» **Objective**
Only the lines from the one containing "2 of 4. More parts follow." through the one containing "ARCH = 0.37" are to be copied, exactly and with both ends kept.

» **Material provided**
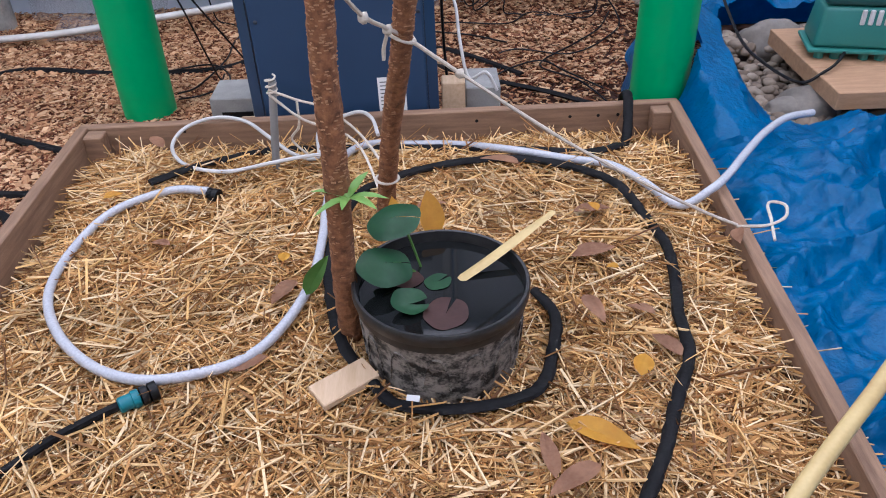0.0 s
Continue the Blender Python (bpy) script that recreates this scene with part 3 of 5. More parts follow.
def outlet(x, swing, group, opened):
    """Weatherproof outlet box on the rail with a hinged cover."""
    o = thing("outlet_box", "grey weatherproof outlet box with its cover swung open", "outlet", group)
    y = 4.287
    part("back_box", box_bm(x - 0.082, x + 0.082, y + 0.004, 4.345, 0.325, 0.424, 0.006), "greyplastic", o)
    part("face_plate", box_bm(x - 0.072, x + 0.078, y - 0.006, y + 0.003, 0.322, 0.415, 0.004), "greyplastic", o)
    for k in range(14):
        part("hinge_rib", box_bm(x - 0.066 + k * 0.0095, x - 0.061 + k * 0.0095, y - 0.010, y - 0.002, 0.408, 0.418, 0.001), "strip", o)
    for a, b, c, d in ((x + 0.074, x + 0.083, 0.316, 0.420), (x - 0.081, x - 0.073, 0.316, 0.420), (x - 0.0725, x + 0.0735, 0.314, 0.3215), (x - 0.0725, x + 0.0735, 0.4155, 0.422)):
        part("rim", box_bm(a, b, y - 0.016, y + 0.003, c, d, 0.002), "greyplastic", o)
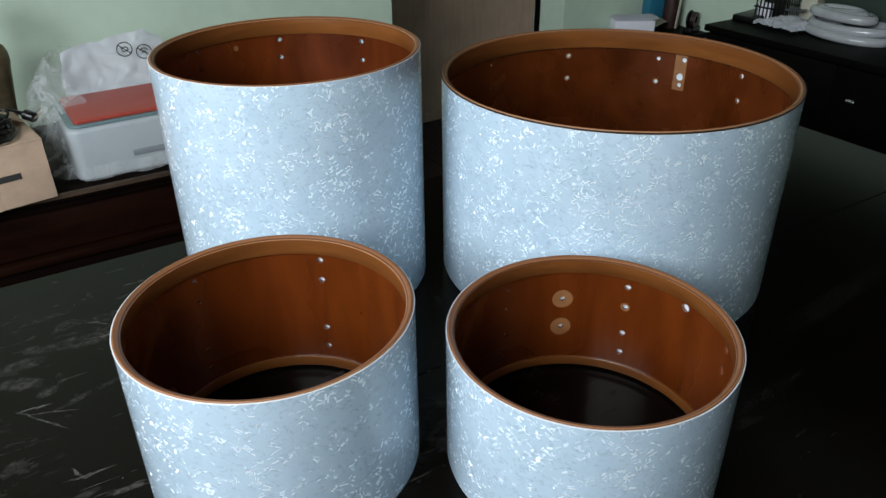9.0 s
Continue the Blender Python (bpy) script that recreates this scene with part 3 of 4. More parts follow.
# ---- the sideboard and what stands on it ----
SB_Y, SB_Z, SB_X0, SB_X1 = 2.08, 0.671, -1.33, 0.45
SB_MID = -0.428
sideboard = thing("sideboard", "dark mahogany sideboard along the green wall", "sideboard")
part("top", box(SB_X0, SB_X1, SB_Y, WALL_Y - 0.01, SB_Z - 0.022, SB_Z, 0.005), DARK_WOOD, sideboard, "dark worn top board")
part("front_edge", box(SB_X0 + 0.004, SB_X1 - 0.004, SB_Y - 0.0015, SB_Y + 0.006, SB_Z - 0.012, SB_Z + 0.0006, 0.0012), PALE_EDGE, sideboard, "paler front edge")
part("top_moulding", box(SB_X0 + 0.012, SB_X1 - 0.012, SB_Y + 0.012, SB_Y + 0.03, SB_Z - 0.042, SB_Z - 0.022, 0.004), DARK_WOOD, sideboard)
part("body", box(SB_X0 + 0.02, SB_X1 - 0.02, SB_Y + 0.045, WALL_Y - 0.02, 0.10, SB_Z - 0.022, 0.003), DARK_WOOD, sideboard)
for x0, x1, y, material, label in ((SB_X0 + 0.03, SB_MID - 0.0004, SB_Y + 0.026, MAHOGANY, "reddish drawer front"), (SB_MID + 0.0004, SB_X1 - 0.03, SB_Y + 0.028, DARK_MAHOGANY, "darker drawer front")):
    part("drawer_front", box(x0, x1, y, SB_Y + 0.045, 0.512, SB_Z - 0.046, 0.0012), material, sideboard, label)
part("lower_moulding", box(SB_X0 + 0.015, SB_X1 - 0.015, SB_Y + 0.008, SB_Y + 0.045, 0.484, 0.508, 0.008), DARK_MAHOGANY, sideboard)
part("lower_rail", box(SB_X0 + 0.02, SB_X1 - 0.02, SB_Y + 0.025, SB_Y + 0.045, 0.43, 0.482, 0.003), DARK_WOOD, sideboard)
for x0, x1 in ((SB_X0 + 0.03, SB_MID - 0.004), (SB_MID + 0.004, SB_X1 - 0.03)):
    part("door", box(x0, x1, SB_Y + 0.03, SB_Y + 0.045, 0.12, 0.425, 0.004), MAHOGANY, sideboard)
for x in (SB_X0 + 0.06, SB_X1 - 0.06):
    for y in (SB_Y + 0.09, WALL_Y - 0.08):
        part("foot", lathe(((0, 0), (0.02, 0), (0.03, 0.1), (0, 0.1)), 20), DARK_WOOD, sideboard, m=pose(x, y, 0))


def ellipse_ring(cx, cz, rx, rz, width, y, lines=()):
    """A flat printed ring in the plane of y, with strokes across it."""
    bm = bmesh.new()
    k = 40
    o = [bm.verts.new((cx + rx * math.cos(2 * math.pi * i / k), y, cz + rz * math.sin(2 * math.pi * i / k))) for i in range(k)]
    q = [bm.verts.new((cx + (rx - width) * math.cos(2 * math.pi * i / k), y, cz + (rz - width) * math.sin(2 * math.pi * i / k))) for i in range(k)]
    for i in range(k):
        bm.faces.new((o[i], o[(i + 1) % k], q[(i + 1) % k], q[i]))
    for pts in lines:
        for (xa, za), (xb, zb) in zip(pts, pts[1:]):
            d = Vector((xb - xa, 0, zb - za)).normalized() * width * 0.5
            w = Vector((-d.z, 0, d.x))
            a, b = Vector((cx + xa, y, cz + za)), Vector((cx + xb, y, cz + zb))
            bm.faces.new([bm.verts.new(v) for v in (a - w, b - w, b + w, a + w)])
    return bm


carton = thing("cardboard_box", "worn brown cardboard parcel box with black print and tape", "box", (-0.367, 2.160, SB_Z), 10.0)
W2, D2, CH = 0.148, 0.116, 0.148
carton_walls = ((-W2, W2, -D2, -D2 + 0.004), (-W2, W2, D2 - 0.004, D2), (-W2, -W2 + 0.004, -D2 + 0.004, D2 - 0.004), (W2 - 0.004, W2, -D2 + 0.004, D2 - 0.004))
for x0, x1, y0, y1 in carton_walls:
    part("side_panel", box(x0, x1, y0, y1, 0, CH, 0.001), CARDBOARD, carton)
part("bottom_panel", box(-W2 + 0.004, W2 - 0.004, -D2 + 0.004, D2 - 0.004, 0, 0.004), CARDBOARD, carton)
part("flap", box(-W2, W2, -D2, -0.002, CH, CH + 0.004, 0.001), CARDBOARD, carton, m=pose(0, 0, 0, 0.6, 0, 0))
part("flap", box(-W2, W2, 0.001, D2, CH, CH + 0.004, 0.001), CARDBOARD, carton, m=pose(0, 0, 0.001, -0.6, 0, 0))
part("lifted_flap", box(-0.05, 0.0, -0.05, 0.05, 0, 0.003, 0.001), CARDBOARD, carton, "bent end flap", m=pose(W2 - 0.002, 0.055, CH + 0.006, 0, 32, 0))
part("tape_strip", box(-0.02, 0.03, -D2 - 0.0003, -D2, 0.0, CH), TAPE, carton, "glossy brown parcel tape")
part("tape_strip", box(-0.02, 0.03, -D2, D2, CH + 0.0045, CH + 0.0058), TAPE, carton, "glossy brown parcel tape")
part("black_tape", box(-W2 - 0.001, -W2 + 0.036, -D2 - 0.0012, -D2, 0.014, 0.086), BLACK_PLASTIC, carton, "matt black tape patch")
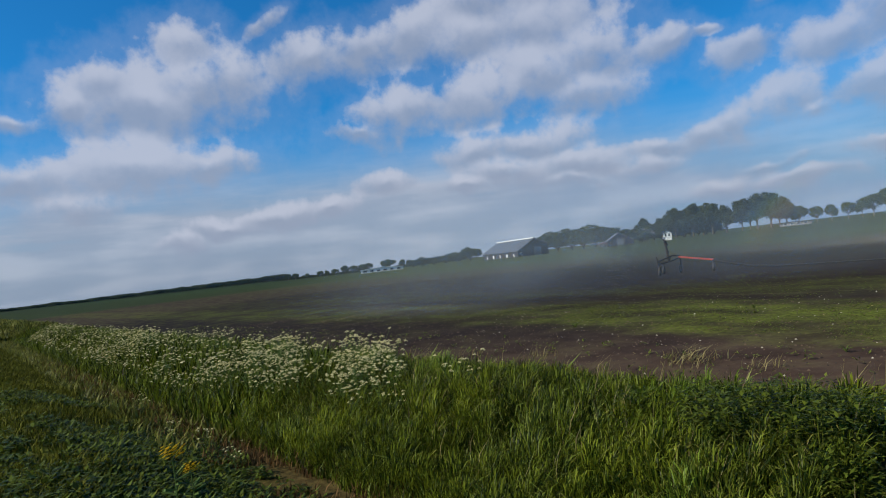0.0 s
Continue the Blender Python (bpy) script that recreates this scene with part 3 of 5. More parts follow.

...

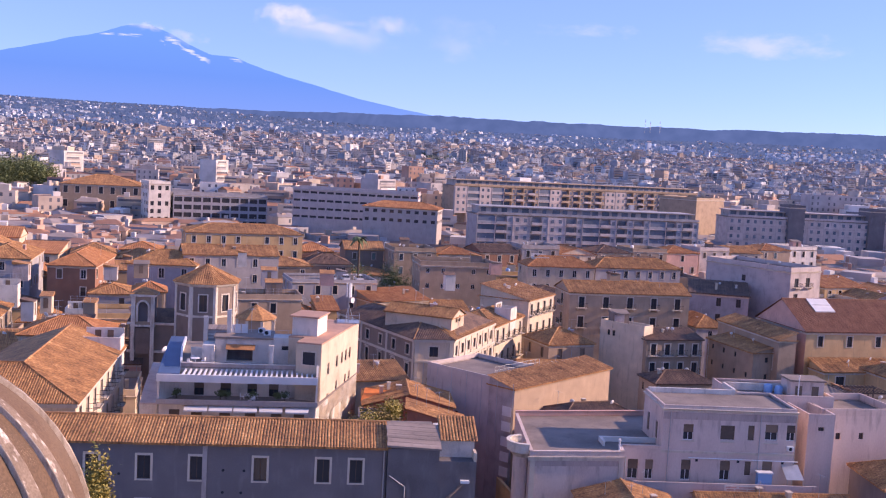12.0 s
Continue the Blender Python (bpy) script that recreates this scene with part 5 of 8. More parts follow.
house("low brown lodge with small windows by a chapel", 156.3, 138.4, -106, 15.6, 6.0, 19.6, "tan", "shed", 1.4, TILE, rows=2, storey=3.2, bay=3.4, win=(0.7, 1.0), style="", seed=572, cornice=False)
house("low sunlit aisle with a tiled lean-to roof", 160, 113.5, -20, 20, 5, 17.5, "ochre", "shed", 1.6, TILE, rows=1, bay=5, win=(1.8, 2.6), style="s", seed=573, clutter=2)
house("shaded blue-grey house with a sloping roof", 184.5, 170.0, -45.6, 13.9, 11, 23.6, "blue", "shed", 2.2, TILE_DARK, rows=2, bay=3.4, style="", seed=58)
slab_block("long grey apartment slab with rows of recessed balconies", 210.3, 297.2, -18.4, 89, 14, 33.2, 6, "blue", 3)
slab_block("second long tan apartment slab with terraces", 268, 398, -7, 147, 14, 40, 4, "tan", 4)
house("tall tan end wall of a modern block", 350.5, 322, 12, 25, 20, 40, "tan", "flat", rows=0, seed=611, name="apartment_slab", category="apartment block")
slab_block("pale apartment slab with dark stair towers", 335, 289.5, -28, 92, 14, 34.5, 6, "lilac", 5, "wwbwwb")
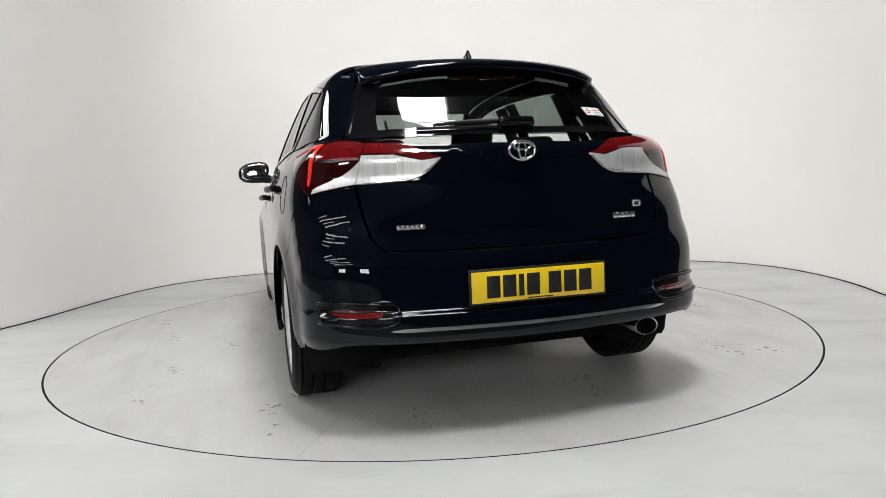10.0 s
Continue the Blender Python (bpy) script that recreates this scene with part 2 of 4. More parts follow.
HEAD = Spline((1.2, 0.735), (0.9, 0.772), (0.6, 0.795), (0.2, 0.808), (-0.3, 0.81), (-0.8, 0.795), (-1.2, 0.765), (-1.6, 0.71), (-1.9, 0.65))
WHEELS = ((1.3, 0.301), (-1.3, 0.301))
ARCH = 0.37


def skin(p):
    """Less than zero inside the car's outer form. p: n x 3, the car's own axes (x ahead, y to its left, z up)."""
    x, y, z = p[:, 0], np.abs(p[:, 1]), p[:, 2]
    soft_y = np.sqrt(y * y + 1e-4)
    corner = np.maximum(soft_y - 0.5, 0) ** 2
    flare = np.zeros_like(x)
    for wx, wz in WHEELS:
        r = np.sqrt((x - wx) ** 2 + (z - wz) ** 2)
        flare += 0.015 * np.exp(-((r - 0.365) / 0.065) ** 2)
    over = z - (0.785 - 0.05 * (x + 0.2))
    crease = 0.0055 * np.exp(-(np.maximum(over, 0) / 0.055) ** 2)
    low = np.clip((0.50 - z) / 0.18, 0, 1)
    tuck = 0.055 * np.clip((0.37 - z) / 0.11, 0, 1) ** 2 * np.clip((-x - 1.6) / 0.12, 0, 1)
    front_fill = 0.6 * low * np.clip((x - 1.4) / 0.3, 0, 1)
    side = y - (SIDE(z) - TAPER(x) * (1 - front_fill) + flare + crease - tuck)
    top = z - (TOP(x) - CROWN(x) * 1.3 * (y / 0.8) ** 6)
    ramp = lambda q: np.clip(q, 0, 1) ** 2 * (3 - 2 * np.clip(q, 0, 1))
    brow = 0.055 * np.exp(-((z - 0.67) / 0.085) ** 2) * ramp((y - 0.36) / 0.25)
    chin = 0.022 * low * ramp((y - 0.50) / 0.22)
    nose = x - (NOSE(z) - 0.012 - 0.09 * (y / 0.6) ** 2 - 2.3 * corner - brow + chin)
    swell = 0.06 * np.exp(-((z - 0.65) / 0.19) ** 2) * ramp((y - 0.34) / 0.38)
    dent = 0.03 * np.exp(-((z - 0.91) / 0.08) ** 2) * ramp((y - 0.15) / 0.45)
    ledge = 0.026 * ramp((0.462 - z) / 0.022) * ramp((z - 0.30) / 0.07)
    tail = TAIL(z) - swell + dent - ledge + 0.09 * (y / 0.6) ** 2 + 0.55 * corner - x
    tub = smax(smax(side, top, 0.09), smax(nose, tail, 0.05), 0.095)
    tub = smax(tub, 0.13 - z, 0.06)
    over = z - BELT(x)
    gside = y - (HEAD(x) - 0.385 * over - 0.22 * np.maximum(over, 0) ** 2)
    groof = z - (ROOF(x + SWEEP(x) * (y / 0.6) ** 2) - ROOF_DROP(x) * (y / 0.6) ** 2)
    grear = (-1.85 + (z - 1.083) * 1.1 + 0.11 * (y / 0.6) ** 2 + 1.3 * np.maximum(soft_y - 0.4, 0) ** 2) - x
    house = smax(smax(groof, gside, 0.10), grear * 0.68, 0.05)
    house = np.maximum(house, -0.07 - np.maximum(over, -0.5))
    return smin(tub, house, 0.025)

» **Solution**
Continue the Blender Python (bpy) script that recreates this scene with part 2 of 4. More parts follow.
HEAD = Spline((1.2, 0.735), (0.9, 0.772), (0.6, 0.795), (0.2, 0.808), (-0.3, 0.81), (-0.8, 0.795), (-1.2, 0.765), (-1.6, 0.71), (-1.9, 0.65))
WHEELS = ((1.3, 0.301), (-1.3, 0.301))
ARCH = 0.37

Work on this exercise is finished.